Although this response has competitive advantage in an ecological sense, this leads to reduced allocation of assimilates to leaf growth, storage organ production and reproductive development. Thus shade avoidance carries a penalty. Although it has adaptive significance, it leads to reduction in crop plant productivity due to non productive elongation of the stem.

In a crowded population of plants, photosynthetic pigments absorb most of the light in the visible region (i.e. 400-700 nm) but reflect or transmit radiation in the far red (FR) region (700-800 nm). FR reflection signals are perceived by the phytochromes {photoreceptors, whose two forms Pr and Pfr are interconvertible Improved Harvest Index.

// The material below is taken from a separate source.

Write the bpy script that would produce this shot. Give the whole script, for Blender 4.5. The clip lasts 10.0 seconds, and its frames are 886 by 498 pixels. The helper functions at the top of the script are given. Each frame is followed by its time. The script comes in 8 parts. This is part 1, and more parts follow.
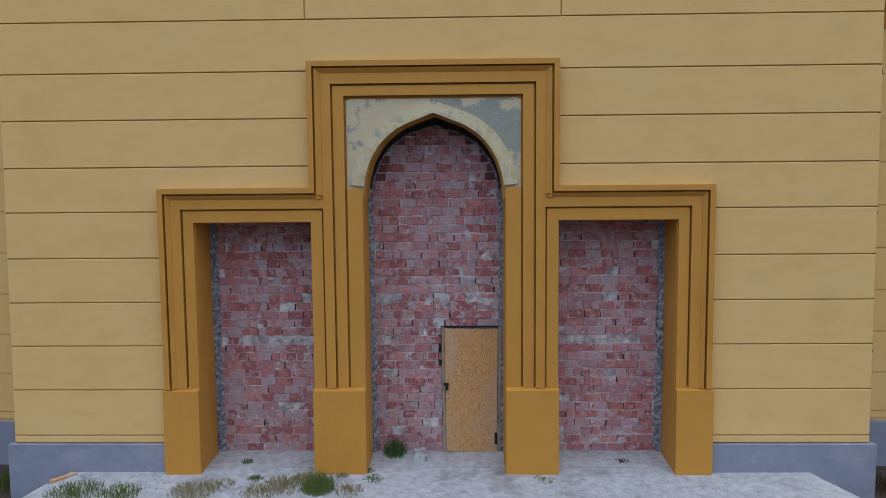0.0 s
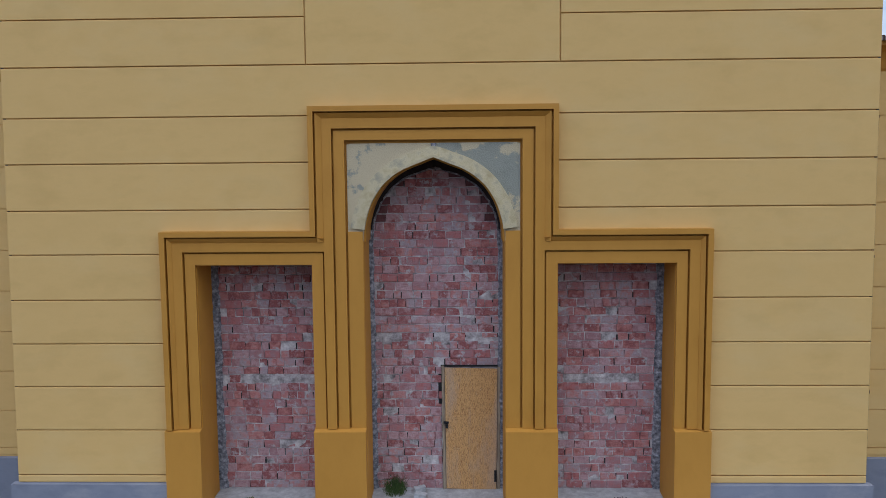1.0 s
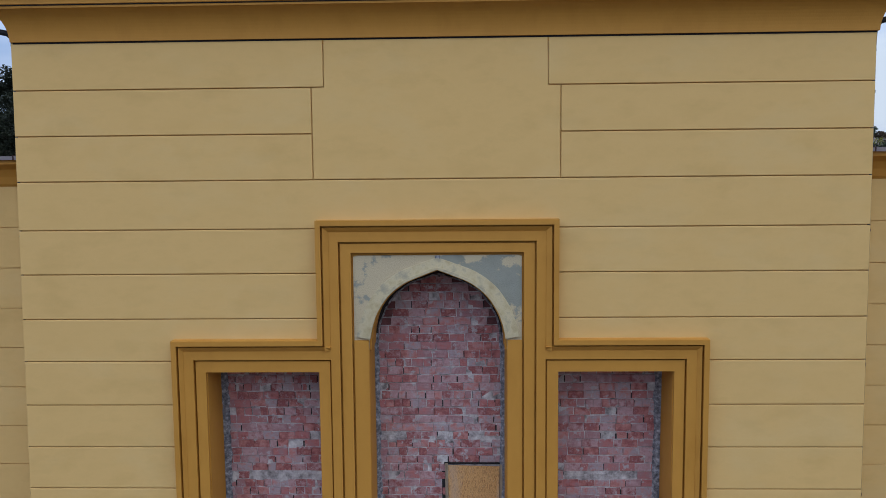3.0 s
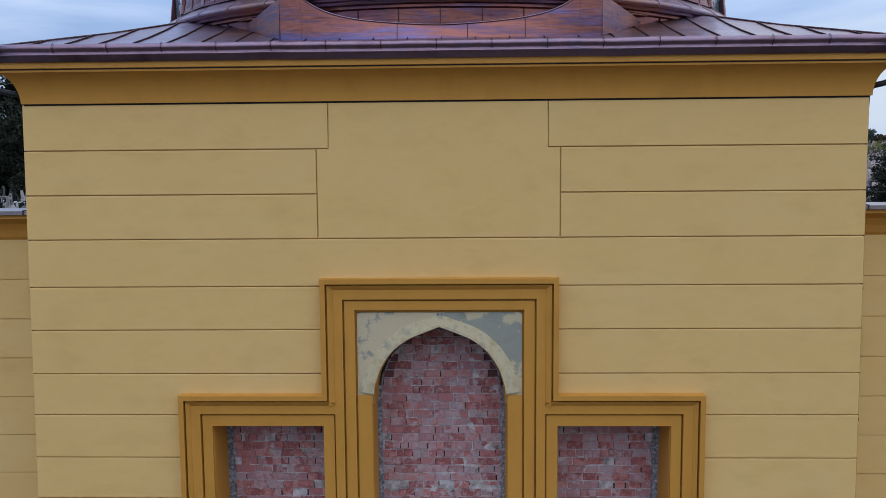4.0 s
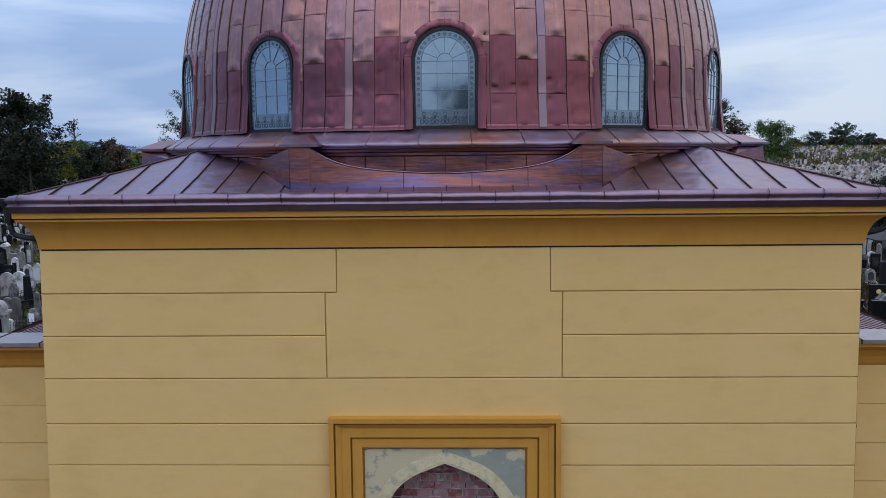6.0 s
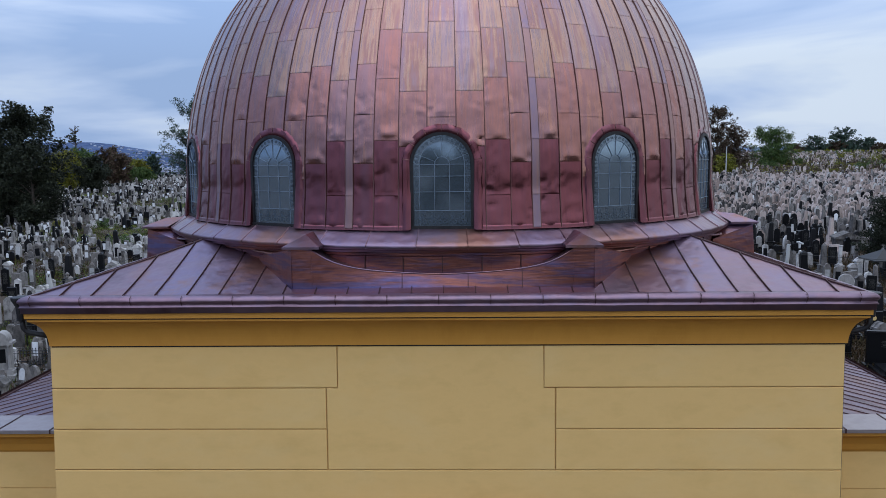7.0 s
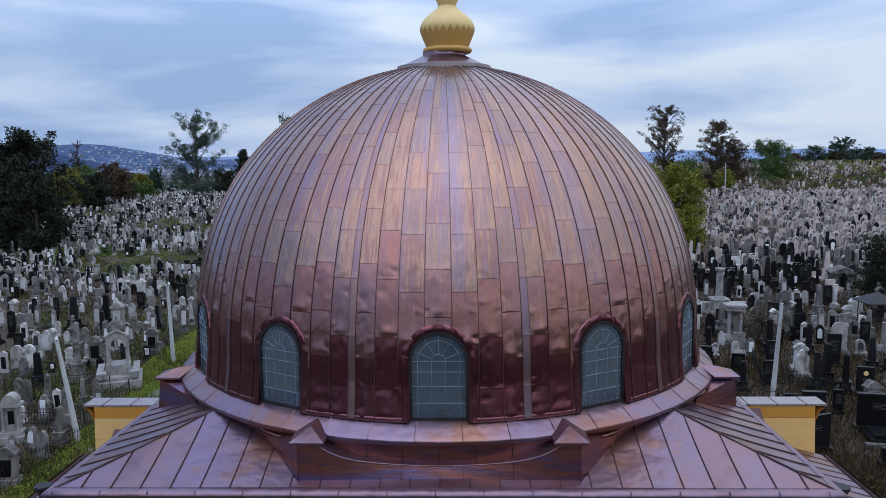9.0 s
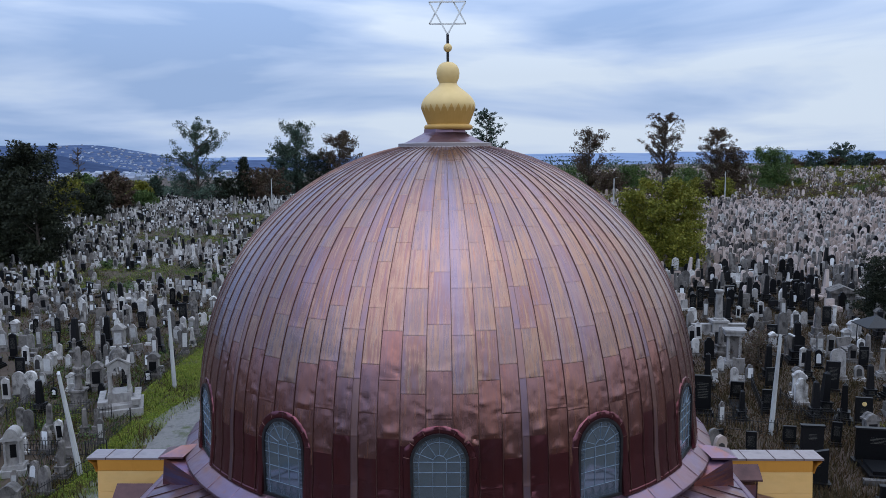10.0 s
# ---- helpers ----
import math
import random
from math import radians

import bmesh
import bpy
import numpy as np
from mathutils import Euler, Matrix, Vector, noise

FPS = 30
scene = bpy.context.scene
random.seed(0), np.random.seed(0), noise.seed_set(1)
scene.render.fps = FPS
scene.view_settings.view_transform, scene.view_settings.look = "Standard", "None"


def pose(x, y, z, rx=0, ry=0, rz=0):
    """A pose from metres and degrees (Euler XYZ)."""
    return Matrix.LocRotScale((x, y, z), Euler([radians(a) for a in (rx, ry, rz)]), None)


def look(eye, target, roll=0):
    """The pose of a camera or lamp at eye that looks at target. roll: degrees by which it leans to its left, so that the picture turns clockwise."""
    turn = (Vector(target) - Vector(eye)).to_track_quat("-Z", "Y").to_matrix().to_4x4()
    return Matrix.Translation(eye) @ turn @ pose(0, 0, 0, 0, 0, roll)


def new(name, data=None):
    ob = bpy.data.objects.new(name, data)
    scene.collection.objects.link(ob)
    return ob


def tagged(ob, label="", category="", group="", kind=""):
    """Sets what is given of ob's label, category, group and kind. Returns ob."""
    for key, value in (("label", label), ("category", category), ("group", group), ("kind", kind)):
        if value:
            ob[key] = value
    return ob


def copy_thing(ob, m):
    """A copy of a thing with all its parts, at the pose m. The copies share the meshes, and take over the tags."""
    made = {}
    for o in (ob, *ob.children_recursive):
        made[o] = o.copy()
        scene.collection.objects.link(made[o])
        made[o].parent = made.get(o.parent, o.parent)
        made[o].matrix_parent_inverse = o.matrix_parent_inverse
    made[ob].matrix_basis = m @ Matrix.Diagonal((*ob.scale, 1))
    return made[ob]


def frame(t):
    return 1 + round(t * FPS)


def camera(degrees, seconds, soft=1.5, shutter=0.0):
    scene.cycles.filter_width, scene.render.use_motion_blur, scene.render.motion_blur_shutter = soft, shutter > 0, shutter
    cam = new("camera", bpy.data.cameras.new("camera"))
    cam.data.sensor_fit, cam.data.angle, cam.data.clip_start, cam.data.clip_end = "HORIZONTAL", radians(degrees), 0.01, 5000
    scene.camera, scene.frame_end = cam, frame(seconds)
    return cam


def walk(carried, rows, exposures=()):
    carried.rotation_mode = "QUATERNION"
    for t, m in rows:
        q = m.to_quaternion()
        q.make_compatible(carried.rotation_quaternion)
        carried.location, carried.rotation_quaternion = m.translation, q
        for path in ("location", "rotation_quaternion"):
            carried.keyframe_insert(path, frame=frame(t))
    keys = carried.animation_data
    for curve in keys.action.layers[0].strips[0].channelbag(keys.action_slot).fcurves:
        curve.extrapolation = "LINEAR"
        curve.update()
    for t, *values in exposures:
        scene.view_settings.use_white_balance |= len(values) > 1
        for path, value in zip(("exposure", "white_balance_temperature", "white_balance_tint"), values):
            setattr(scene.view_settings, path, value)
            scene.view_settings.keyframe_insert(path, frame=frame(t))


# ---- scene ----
cam = camera(60.0, 10.0, soft=0.5)
# seconds, eye (m), yaw, pitch, lean (degrees)
ROWS = [
    (0.0, 0.428, -11.640, 5.037, 1.488, -6.982, 0.557),
    (0.5, 0.424, -11.633, 5.334, 1.493, -7.062, 0.572),
    (1.0, 0.438, -11.649, 5.697, 1.504, -7.010, 0.547),
    (1.5, 0.432, -11.682, 6.091, 1.524, -7.031, 0.533),
    (2.0, 0.405, -11.704, 6.508, 1.541, -7.012, 0.585),
    (2.5, 0.413, -11.715, 6.954, 1.556, -6.983, 0.587),
    (4.0, 0.379, -11.932, 8.337, 1.495, -6.972, 0.499),
    (4.5, 0.318, -11.906, 8.823, 1.435, -6.971, 0.433),
    (5.0, 0.317, -11.889, 9.359, 1.489, -7.045, 0.509),
    (6.5, 0.358, -12.119, 11.409, 1.554, -7.058, 0.606),
    (7.0, 0.404, -12.238, 12.272, 1.570, -7.024, 0.618),
    (7.5, 0.432, -12.386, 13.121, 1.561, -7.005, 0.647),
    (8.0, 0.450, -12.513, 13.970, 1.574, -7.001, 0.668),
    (8.5, 0.488, -12.599, 14.819, 1.601, -6.979, 0.644),
    (9.0, 0.524, -12.669, 15.721, 1.623, -6.947, 0.608),
    (9.5, 0.529, -12.673, 16.635, 1.625, -6.912, 0.593),
    (10.0, 0.521, -12.650, 17.560, 1.620, -6.899, 0.546),
]
walk(cam, [(t, pose(x, y, z, 90 + pitch, 0, yaw) @ pose(0, 0, 0, 0, 0, -lean)) for t, x, y, z, yaw, pitch, lean in ROWS],
     exposures=[(0.0, 0.0, 6500, 10), (10.0, 0.0, 6500, 10)])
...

The ratio of the two forms of phytochrome (Pr:Pfr) is a direct function of the ratio of red and far red light absorbed. In Arabidopsis., five phytochrome genes (PHY A, PHY B, PHY C, PHY D, PHY E) are known and the products of PHY A and PHY B, i.e. Phy A and Phy B exert mutually antagonistic effect on stem elongation as a shade avoidance response to far red.

This suggested that artificial maintenance of Phy A at a high level in light grown plants might suppress shade avoidance response and thus may avoid the resource allocation for this wasteful growth from the point of view of crop productivity.

Transgenic tobacco plants when produced in 1996 for overexpression of Phy A, actually exhibited suppression of shade avoidance response to light that was artificially enriched in far-red light. For production of transgenic plants, the gene PHY A, cDNA, driven by CaMV-35S promoter was utilized.

The product Phy A (which is labile to light and is quickly replaced by Phy B in wild plants) is stable in these transgenic plants. It can accumulate to high concentration, thus permitting high density crop, yet keeping dwarf. This led to increase in harvest index.

This successful technology can now be used for other crop plants exhibiting shade avoidance response. In such crop plants (e.g., rice), the use of phytochrome gene for an increase of harvest index may lead to increased crop productivity.